Peggy approached our table, tray in hand and a large book under her arm. Wanda stood, offering her chair to Peggy, saying she had to get back to work. Peggy slid the book onto the table and rubbed her arm where the book’s edge had left a dent on her arm.
“Are you going to grad school?” I asked her.
“I’m thinking about it. I thought I’d try one class and see how it goes. Abnormal psychology,” she added, tapping the book. She spread her napkin in her lap and took a sip of water. “You get those e-mails I sent?”
“No, I haven’t had time to check my mail. What are they about?”
“Nurses United. The committee that’s working to organize us. I guess he just sent them to staff nurses. That makes sense. We’re the ones can vote.”
“Who?”
“Tim.”
“Tim sent them? From home?”
“I don’t know. Why?”
“I just don’t want him getting into trouble using the hospital’s system for union organizing.”
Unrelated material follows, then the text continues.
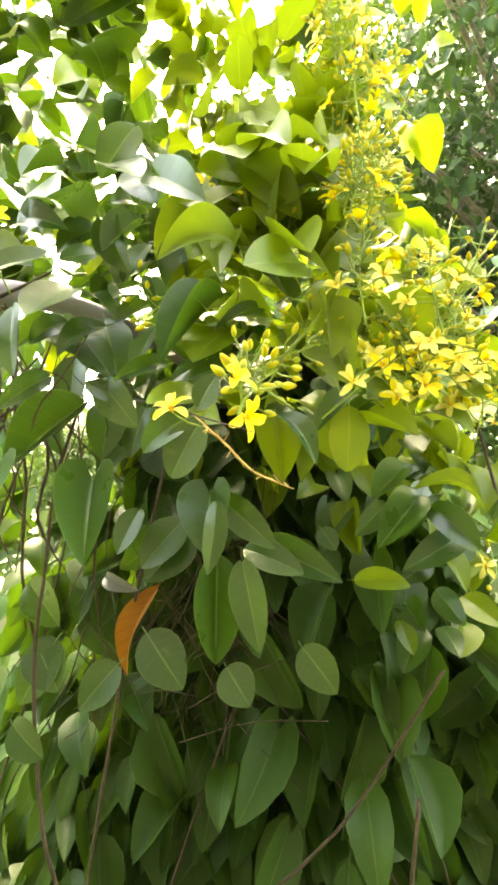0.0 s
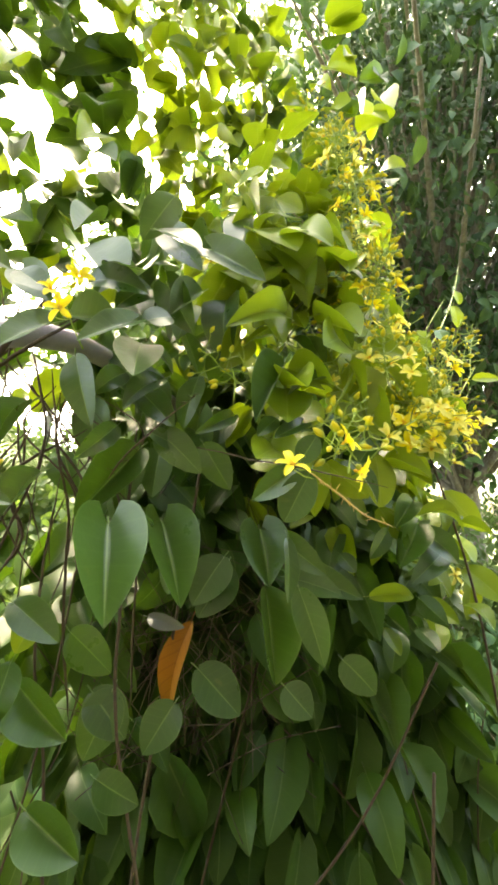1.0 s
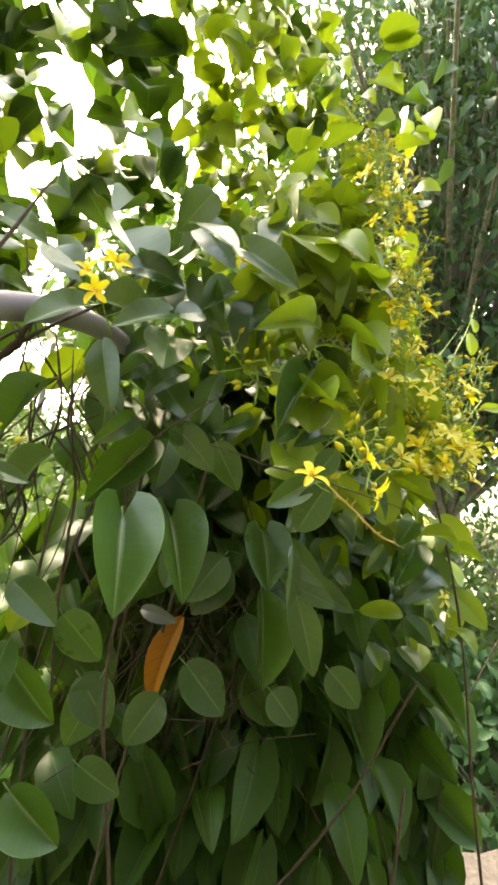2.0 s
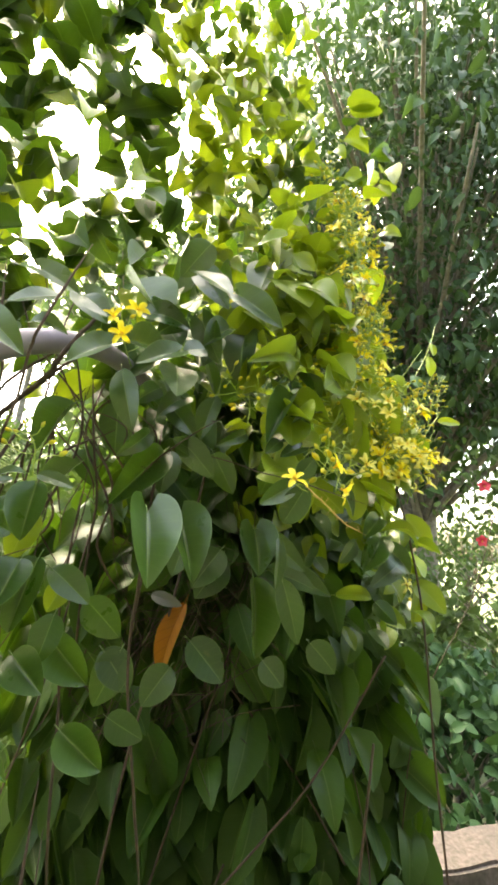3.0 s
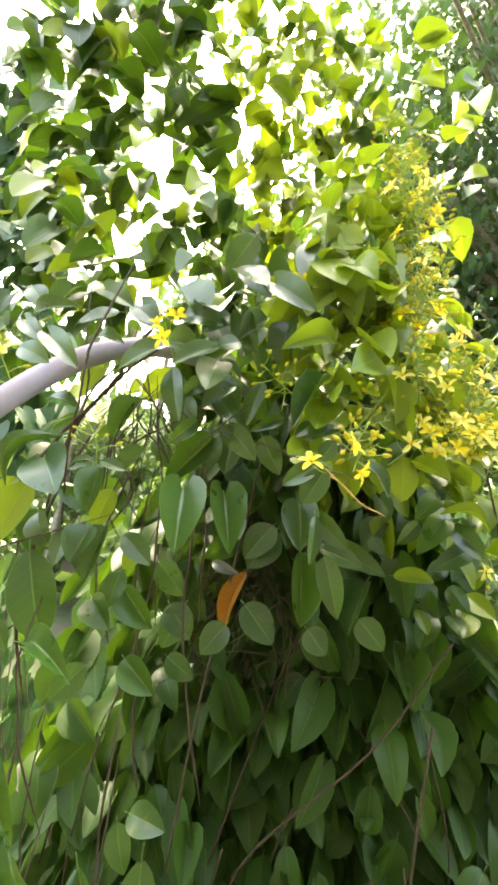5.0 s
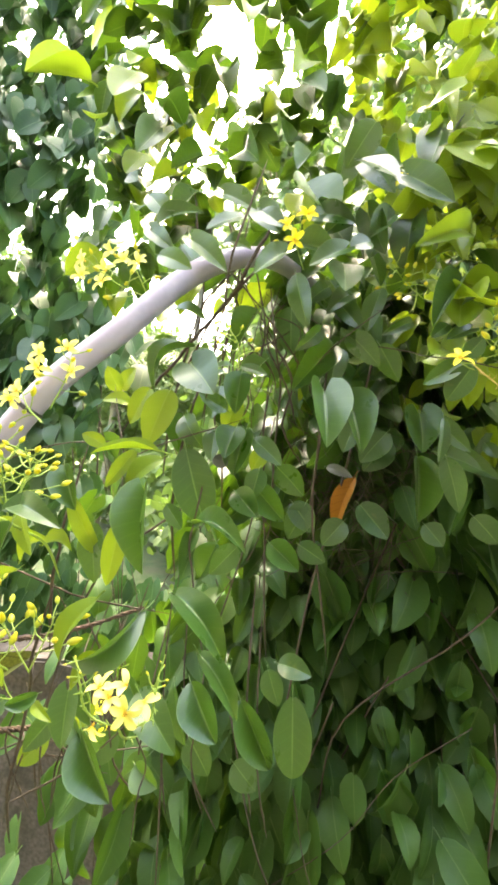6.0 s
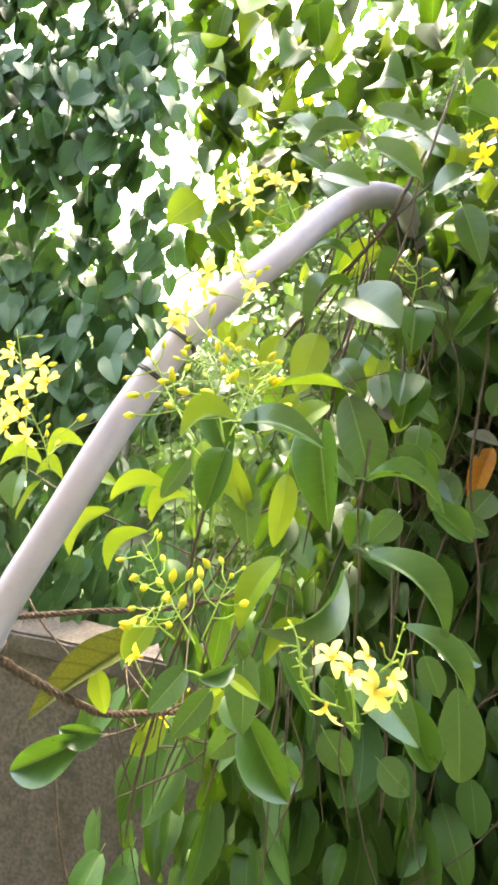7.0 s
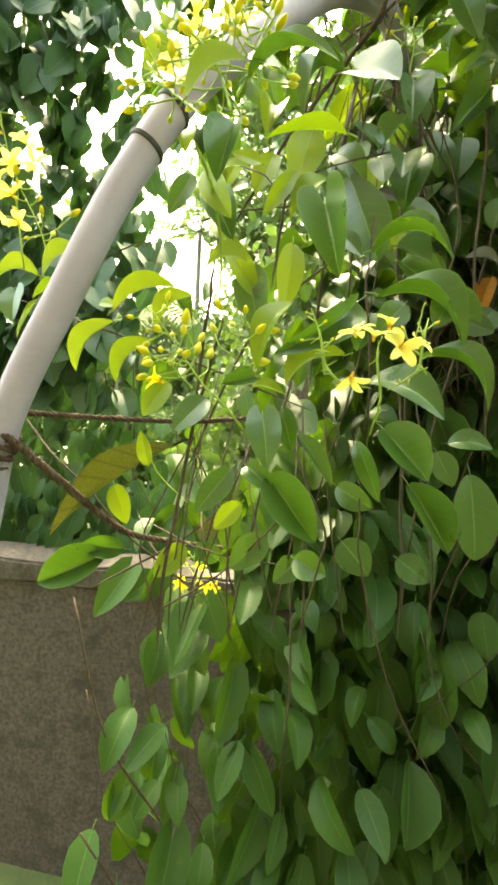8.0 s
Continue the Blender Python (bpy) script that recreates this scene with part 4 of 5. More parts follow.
stem(vine, [(-0.226, 0.370, 1.247), (-0.235, 0.340, 1.336), (-0.243, 0.340, 1.425), (-0.257, 0.340, 1.499), (-0.258, 0.340, 1.565), (-0.259, 0.370, 1.655)], 0.0014, 0.0013, TWIG, "stem", 0.0010, 25, 0)
stem(vine, [(-0.433, 0.090, 1.477), (-0.426, 0.110, 1.463), (-0.426, 0.150, 1.438), (-0.434, 0.190, 1.391)], 0.0012, 0.0011, STALK, "stem", 0.0006, 26, 0)
stem(vine, [(-0.491, 0.230, 1.067), (-0.478, 0.200, 1.156), (-0.468, 0.200, 1.220), (-0.456, 0.190, 1.281), (-0.444, 0.170, 1.319), (-0.422, 0.159, 1.396)], 0.0019, 0.0016, TWIG, "stem", 0.0006, 27, 0)
stem(vine, [(-0.338, 0.330, 1.037), (-0.342, 0.300, 1.127), (-0.346, 0.300, 1.195), (-0.350, 0.300, 1.254), (-0.357, 0.330, 1.344)], 0.0014, 0.0012, TWIG, "stem", 0.0010, 28, 0)
stem(vine, [(-0.430, 0.320, 1.040), (-0.415, 0.280, 1.128), (-0.399, 0.270, 1.217), (-0.384, 0.250, 1.289), (-0.365, 0.256, 1.374)], 0.0016, 0.0014, TWIG, "stem", 0.0010, 29, 0)
stem(vine, [(-0.224, 0.330, 1.056), (-0.234, 0.300, 1.146), (-0.242, 0.300, 1.223), (-0.244, 0.300, 1.280), (-0.248, 0.330, 1.370)], 0.0016, 0.0014, TWIG, "stem", 0.0010, 30, 0)
stem(vine, [(-0.480, 0.290, 1.053), (-0.455, 0.260, 1.139), (-0.434, 0.260, 1.207), (-0.417, 0.250, 1.256), (-0.387, 0.263, 1.340)], 0.0011, 0.0010, TWIG, "stem", 0.0010, 32, 0)
stem(vine, [(-0.499, 0.280, 1.049), (-0.514, 0.250, 1.137), (-0.520, 0.250, 1.175), (-0.490, 0.240, 1.239), (-0.453, 0.257, 1.320)], 0.0011, 0.0010, TWIG, "stem", 0.0010, 33, 0)
stem(vine, [(-0.287, 0.330, 1.043), (-0.304, 0.300, 1.131), (-0.318, 0.300, 1.207), (-0.325, 0.300, 1.265), (-0.334, 0.330, 1.355)], 0.0010, 0.0010, TWIG, "stem", 0.0010, 34, 0)
stem(vine, [(-0.350, 0.230, 1.094), (-0.336, 0.200, 1.182), (-0.331, 0.200, 1.216), (-0.349, 0.200, 1.257), (-0.384, 0.230, 1.340)], 0.0009, 0.0008, TWIG, "stem", 0.0006, 35, 0)
stem(vine, [(-0.477, 0.293, 1.113), (-0.534, 0.250, 1.180), (-0.579, 0.240, 1.233), (-0.623, 0.240, 1.271), (-0.692, 0.270, 1.329)], 0.0013, 0.0010, TWIG, "stem", 0.0006, 36, 0)
stem(vine, [(-0.499, 0.200, 1.286), (-0.486, 0.200, 1.259), (-0.456, 0.200, 1.233)], 0.0007, 0.0006, STALK, "stem", 0.0006, 37, 0)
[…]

“That already happened.” Peggy cut her pineapple rounds into tiny wedges and scooped one up with a topping of cottage cheese and took a bite. She dabbed at the comers of her mouth and went on. “Didn’t you hear about Judyth—” Peggy nodded toward administration’s offices “—going off on him? It was after a meeting for staff nurses about the union, and it took the hospital’s legal counsel to set her straight. It seems as if this issue already went to the NLRB, according to another e-mail we got this week. If your employer allows you to send personal e-mails on work time, they can’t forbid you to send any sort of organizing information in the same way.”
“When does any nurse have time to send personal e-mails?”
“That doesn’t matter. If they’ve been allowed to do it even once, administration can’t prevent them now.”